Rising star Obama quickly made amends by apologising for the “Punjab jab” as the Indian-American community took umbrage, denouncing his memo as “the worst kind of anti-Indian American stereotyping”.

Other gaffes on Time’s top 10 list are:

1. Republican Rudy Giuliani (former New York mayor) saying he was at “ground zero” as often as the rescue and recovery workers.

2. Democratic Senator Joseph Biden (chairman of the Senate Foreign Relations Committee) calling Obama “the first mainstream African-American (presidential candidate) who is articulate and bright and clean and a nice-looking guy”.

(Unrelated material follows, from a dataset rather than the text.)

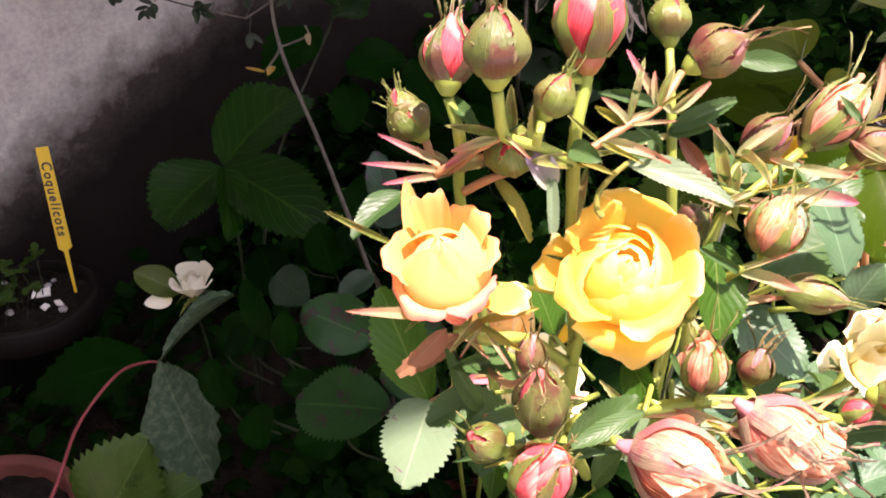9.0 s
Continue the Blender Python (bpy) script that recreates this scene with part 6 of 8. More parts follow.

3. Republican and former Massachusetts governor Mitt Romney’s claims about his hunting experience.

4. Republican Senator John McCain singing “bomb, bomb, bomb … bomb, bomb Iran.”

5. Democrat nominee for vice president in 2004 John Edwards’ $400 haircuts.

6. Romney saying “we ought to double Guantanamo.”

7. Giuliani taking cell phone calls from his wife while addressing audiences.

8. Clinton saying she wants to “take those (oil company) profits and put them into a strategic energy fund”.

10. Republican Fred Thompson (former senator and TV show actor) saying he couldn’t remember the details of the legal battle over whether to keep Terry Schiavo alive.

Schiavo, who lived in a persistent vegetative state for 15 years after suffering brain damage in Feb 1990, died in March 2005 when her feeding tube was removed after a prolonged legal battle. Some have since maintained that her death constituted “judicial murder”.